Part of the problem, here, is to do with the meaning we attribute to words. For us, in 2023, to say, ‘I love you’, is tantamount, alas, to saying, ‘I affirm you unconditionally’. We get into trouble, then because there are behaviours and people we simply can’t and wouldn’t want to affirm. And so we think we cannot love them. This is nonsense, though. If you see someone you care for set on a path of patent self-destruction, is it ‘love’, to say, ‘Good for you, I’m with you all the way!’? Of course not. Love calls for positioning. Clear positioning is never easy.

In modern languages we’re hampered, when it comes to love, by our poor vocabulary. It is funny, really: we speak more about love then ever before, but have fewer words at disposal. We say, ‘God is love’, and, ‘Love me tender, love me sweet’, as if these statements were on the same level. Latin is better able to make distinctions. That’s helpful to us. As Roman Catholics, we’ve Latin as our mother tongue, whether we speak it or not. It is the language of the Church. Our prayers were composed in Latin. Authentic versions of official pronouncements are still made in Latin. If you want to know what a Catholic document says, look it up in Latin. Else you risk finding content lost in translation. So we might do that with today’s prayer. We have all said ‘Amen’ to it. It’s as well to know what it means. 
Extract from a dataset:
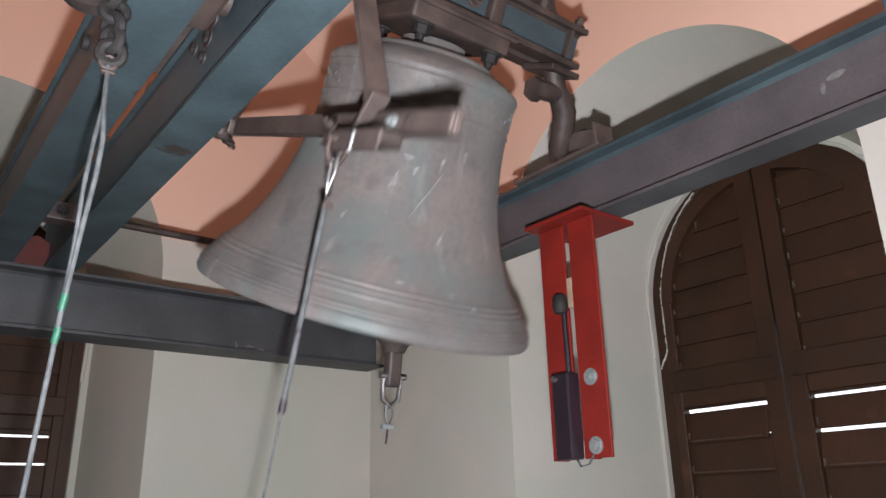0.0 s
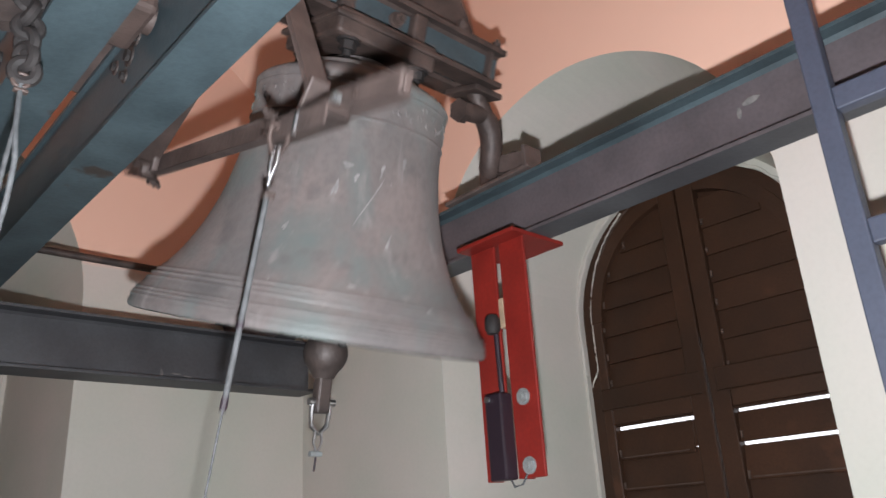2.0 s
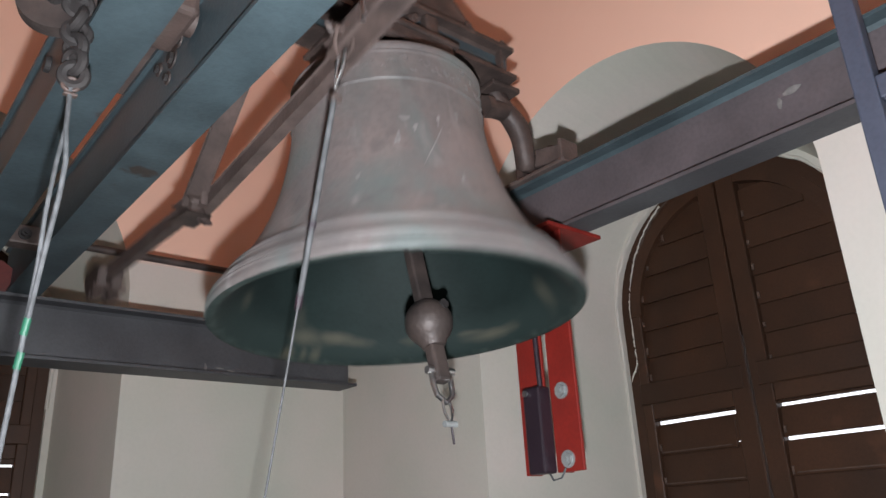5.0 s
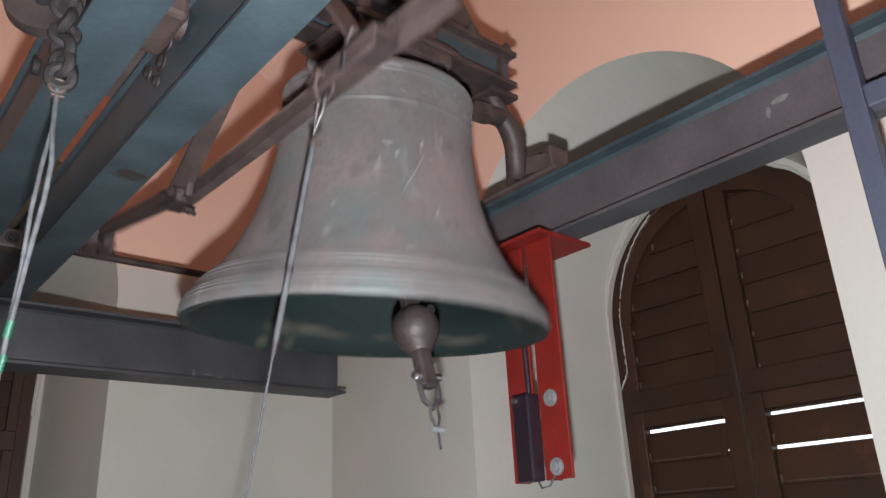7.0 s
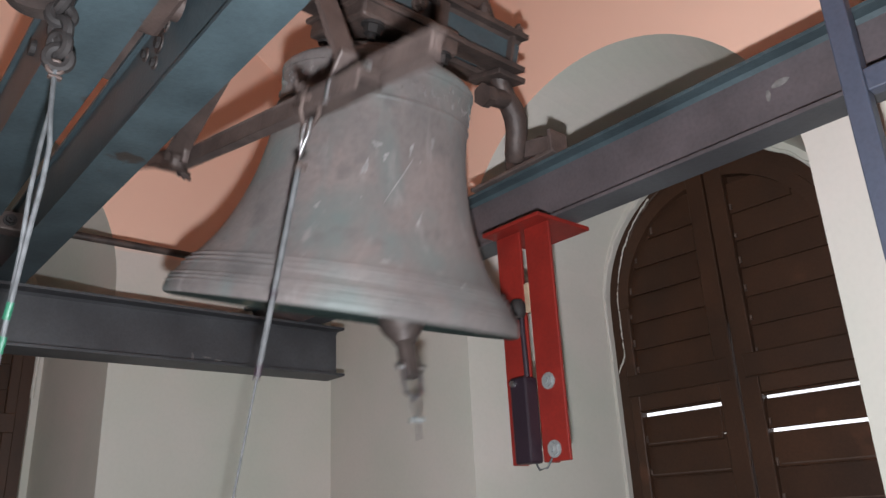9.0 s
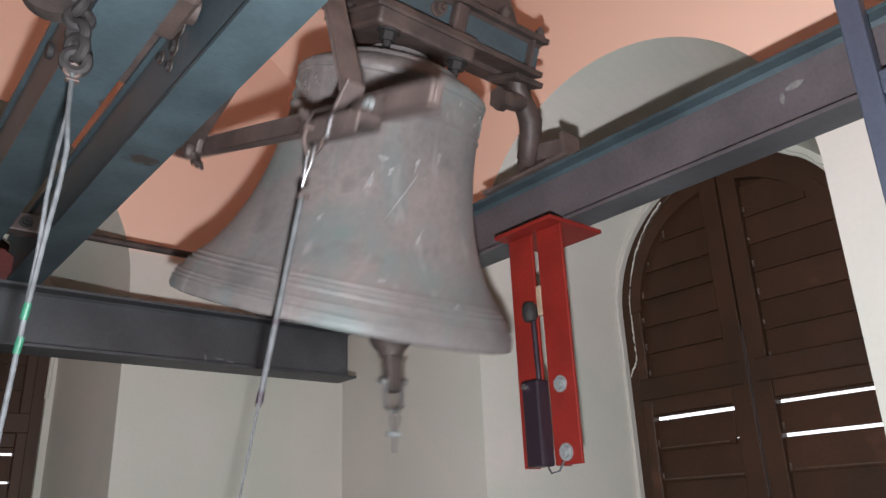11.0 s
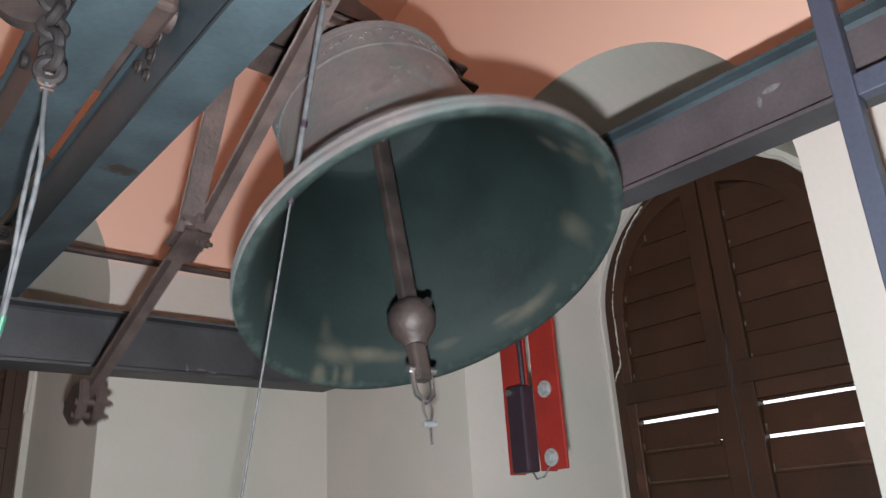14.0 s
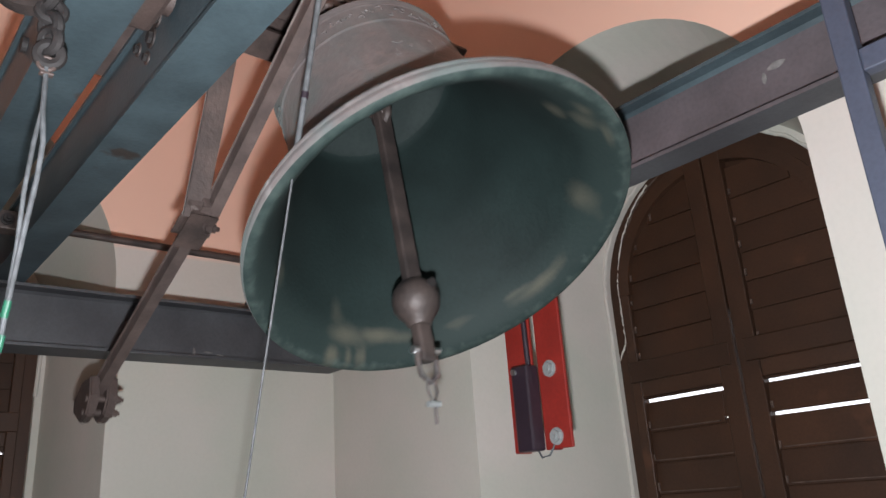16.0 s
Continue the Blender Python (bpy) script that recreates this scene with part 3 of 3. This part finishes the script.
# the ringing arm beside the bell
XA = -0.408
arm = part("ringing_arm", bar((XA, -0.84, -0.152), (XA, 0.46, -0.240), 0.022, 0.052, 0.006), M_PALEIRON, bell, "long scratched flat iron ringing arm")
part("rear_bar", bar((XA - 0.024, 0.36, -0.238), (XA - 0.024, 1.38, -0.160), 0.022, 0.050, 0.006), M_PALEIRON, arm)
part("front_brace", bar((XA - 0.02, -0.535, -0.125), (XA - 0.02, -0.20, 0.30), 0.016, 0.05, 0.004, up=(1, 0, 0)), M_PALEIRON, arm)
part("brace_foot", bar((XA - 0.021, -0.545, -0.105), (XA - 0.021, -0.485, -0.215), 0.014, 0.05, 0.004, up=(1, 0, 0)), M_PALEIRON, arm)
part("rear_brace", bar((XA - 0.046, 0.41, -0.250), (XA - 0.046, -0.235, 0.27), 0.016, 0.055, 0.003, up=(1, 0, 0)), M_IRON, arm)
part("brace_knee", bar((XA - 0.035, 0.38, -0.262), (XA - 0.035, 0.49, -0.250), 0.048, 0.052, 0.016), M_IRON, arm)
part("knee_bolt", hex_bolt((XA - 0.012, 0.415, -0.280), (0.7, -0.6, -0.7), 0.014, 0.026), M_IRON, arm)
part("arm_bolt", hex_bolt((XA - 0.018, -0.635, -0.165), (-1, 0, 0), 0.014, 0.016), M_ZINC, arm)
part("arm_bolt", hex_bolt((XA - 0.018, -0.70, -0.160), (-1, 0, 0), 0.009, 0.010), M_IRON, arm)
part("splice_plate", bar((XA - 0.017, -0.57, -0.170), (XA - 0.017, -0.845, -0.152), 0.012, 0.046, 0.005), M_PALEIRON, arm)
part("lower_bracket", bar((XA - 0.055, -0.44, -0.232), (XA - 0.055, -0.70, -0.208), 0.055, 0.030, 0.005), M_IRON, arm)
part("bracket_lip", bar((XA - 0.083, -0.47, -0.236), (XA - 0.083, -0.70, -0.214), 0.006, 0.045, 0.002), M_PALEIRON, arm)
part("bracket_bolt", hex_bolt((XA - 0.082, -0.475, -0.205), (-1, 0, 0.6), 0.012, 0.020), M_IRON, arm)
part("bracket_pin", rod((XA - 0.086, -0.59, -0.250), (XA - 0.086, -0.59, -0.205), 0.006), M_STEEL, arm)
# the weight: two cheek plates clamped over the bar's end
bm = bmesh.new()
side = [(1.25, -0.155), (1.27, -0.225), (1.33, -0.262), (1.40, -0.245), (1.455, -0.165), (1.43, -0.125), (1.33, -0.118)]
for x0, x1 in ((XA - 0.068, XA - 0.035), (XA - 0.012, XA + 0.024)):
    a_, b_ = [[bm.verts.new((x, y, z)) for y, z in side] for x in (x0, x1)]
    bm.faces.new(a_)
    bm.faces.new(b_)
    for k in range(len(side)):
        bm.faces.new((a_[k], a_[(k + 1) % len(side)], b_[(k + 1) % len(side)], b_[k]))
bmesh.ops.bevel(bm, geom=bm.edges[:], offset=0.006, segments=2, affect="EDGES")
cl = part("counterweight", bm, M_IRON, arm, "rusty cheek plates clamped at the arm's end")
for y, z in ((1.30, -0.215), (1.35, -0.235)):
    part("weight_bolt", rod((XA - 0.075, y, z), (XA + 0.030, y, z), 0.012), M_IRON, cl)
    part("weight_nut", hex_bolt((XA + 0.024, y, z), (1, 0, -0.1), 0.013, 0.018), M_IRON, cl)

part("staple", tube([(0, -0.03, 0.066), (0, -0.03, -0.06), (0, -0.02, -0.095), (0, 0, -0.11), (0, 0.02, -0.095), (0, 0.03, -0.06), (0, 0.03, 0.066)], 0.014), M_IRON, bell, "iron staple that holds the clapper", smooth=True)
# clapper, swinging on its own inside the bell
clapper = new("clapper")
clapper.parent = bell
tagged(clapper, "rusty iron clapper with a ball and tail")
part("clapper_stem", bar((0, 0, -0.075), (0, 0, -0.68), 0.050, 0.030, 0.006, up=(0, 1, 0)), M_CLAPPER, clapper)
part("clapper_eye", ring((0, 0, -0.10), (1, 0, 0), 0.030, 0.014), M_CLAPPER, clapper, smooth=True)
part("ball_pin", rod((0.012, -0.066, -0.700), (0.012, 0.066, -0.700), 0.013, seg=12), M_SOOT, clapper)
part("clapper_ball", spin_profile([(0.0, -0.664)] + [(0.065 * math.sin(a), -0.728 + 0.066 * math.cos(a)) for a in (radians(20 + 10 * k) for k in range(13))] + [(0.03, -0.80), (0.0, -0.803)], 32), M_CLAPPER, clapper, "worn iron striking ball", smooth=True)
part("clapper_tail", bar((0, 0, -0.78), (0, 0, -0.90), 0.046, 0.036, 0.008, up=(0, 1, 0)), M_CLAPPER, clapper)
bm = tube([(-0.028, 0, -0.865), (-0.03, 0, -0.90), (-0.026, 0, -0.935), (0.0, 0, -0.955), (0.026, 0, -0.935), (0.03, 0, -0.90), (0.028, 0, -0.865)], 0.0075)
rod((-0.042, 0, -0.868), (0.046, 0, -0.868), 0.010, bm=bm)
part("shackle", bm, M_STEEL, clapper, "bright zinc shackle", smooth=True)
bm = tube([(0.012, 0.003, -0.945), (0.014, 0, -0.98), (0.0, 0, -1.012), (-0.014, 0, -0.98), (-0.012, -0.003, -0.945)], 0.004)
part("thimble", bm, M_STEEL, clapper, smooth=True)
bm = rod((-0.022, 0, -1.012), (0.016, 0, -1.012), 0.008)
part("cable_clip", bm, M_ZINC, clapper)
part("cable_stub", rod((0, 0, -1.012), (0.004, 0.01, -1.06), 0.003), M_BLACK, clapper)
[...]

‘Grant us that we may love everyone in truth of heart’. This renders, ‘Concede ut homines rationabili diligamus affectu’. The word for ‘love’ is diligere, derived from ‘lego’, which means, ‘to pick out’. The root sense of diligere is, ‘to distinguish one by selecting him or her from others’. We still use it like that in the word ‘predilection’. The love we are talking about is not generic, but particular. The English obscures this fact by speaking of loving ‘everyone’, but this is just an inclusive-language cop-out to avoid having to translate the Latin homines, which means ‘men’, though in the inclusive sense of ‘human beings’. The first stage of love is to distinguish persons within the great human mass, then to relate to these one by one, which means we must take the trouble to get to know them. 

This kind of relating is to come about ‘rationabili affectu’. From where the translators got ‘in truth of heart’, I have no idea. I sympathise with their creative effort, though, since affectus is hard to render. It refers to a state of ‘affectedness’, ‘a state of body or mind produced on me by some influence or other’. One affectus might be the weepiness that fills my heart when I hear a sentimental tune on the radio; another, my pride on hearing of (yet another) Norwegian athlete who has won a gold medal in ski-jump. We know how easily we surrender to this kind of affectus. Our prayer helpfully reins it in. It tells us that the affectus which should determine our discerning attitude to particular others should not be sentimental but  thought-out and ‘reasonable’. We shouldn’t let ourselves be carried away by feeling. We are to use our minds, configured to the honour of God, to consider what, in the light of faith, is an appropriate response to a given person, then make that response, aware that it might be costly.

The Gospel has told us what love of this kind can involve: hunger, thirst, persecution, not to mention the courage required to be gentle in a world of harshness, to make peace where minds are set on war. It is by living, and loving, in this way, however, that we shall know beatitude and be agents for that renewal of the world for which Christ came. So let’s get on with that cheerfully in his name. Amen.


‘Follow me!’, says the Lord. That’s the bottom line of Christian love, a proposition every bit as adventurous as ski-jump.